→ WHAT THIS TASK INVOLVES
Reproduce, exactly and in full, only the lines below from the one containing "q = m.to_quaternion()" through the one containing "for path, value".

>>>>>

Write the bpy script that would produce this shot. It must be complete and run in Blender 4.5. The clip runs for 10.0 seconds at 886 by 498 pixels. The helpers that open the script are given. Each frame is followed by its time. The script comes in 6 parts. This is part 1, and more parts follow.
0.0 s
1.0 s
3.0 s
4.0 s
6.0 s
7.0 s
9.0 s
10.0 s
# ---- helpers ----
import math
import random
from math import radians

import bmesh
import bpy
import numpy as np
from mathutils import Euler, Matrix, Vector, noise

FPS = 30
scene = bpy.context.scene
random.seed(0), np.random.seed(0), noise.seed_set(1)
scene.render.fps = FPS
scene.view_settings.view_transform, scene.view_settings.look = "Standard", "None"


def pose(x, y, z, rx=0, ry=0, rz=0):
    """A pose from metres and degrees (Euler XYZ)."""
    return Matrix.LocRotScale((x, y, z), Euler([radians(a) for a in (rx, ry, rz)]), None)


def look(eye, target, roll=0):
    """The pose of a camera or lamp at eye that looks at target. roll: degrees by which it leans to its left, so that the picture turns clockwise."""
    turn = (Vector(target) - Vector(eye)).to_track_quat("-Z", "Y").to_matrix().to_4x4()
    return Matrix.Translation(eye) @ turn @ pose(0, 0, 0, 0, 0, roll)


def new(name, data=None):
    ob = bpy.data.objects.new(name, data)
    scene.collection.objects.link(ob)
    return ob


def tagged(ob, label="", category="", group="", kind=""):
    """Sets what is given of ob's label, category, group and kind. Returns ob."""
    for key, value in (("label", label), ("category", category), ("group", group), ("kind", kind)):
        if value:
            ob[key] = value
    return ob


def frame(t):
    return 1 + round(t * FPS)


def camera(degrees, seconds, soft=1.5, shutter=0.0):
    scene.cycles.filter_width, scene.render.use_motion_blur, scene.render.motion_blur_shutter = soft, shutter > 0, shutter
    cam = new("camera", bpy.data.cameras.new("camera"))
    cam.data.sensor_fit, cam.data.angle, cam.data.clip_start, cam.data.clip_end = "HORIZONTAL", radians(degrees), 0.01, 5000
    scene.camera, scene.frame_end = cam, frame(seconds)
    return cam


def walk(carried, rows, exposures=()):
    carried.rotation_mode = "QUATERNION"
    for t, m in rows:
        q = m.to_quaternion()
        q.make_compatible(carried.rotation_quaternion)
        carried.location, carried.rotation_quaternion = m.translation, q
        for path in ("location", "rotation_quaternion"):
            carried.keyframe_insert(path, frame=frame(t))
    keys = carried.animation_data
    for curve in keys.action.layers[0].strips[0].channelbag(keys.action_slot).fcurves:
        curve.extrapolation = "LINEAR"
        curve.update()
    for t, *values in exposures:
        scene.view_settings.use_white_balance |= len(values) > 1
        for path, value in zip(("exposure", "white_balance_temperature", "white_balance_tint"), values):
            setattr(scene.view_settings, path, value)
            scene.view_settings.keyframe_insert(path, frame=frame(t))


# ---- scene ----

<<<<<

→ ANSWER TO THIS PROBLEM
        q = m.to_quaternion()
        q.make_compatible(carried.rotation_quaternion)
        carried.location, carried.rotation_quaternion = m.translation, q
        for path in ("location", "rotation_quaternion"):
            carried.keyframe_insert(path, frame=frame(t))
    keys = carried.animation_data
    for curve in keys.action.layers[0].strips[0].channelbag(keys.action_slot).fcurves:
        curve.extrapolation = "LINEAR"
        curve.update()
    for t, *values in exposures:
        scene.view_settings.use_white_balance |= len(values) > 1
        for path, value in zip(("exposure", "white_balance_temperature", "white_balance_tint"), values):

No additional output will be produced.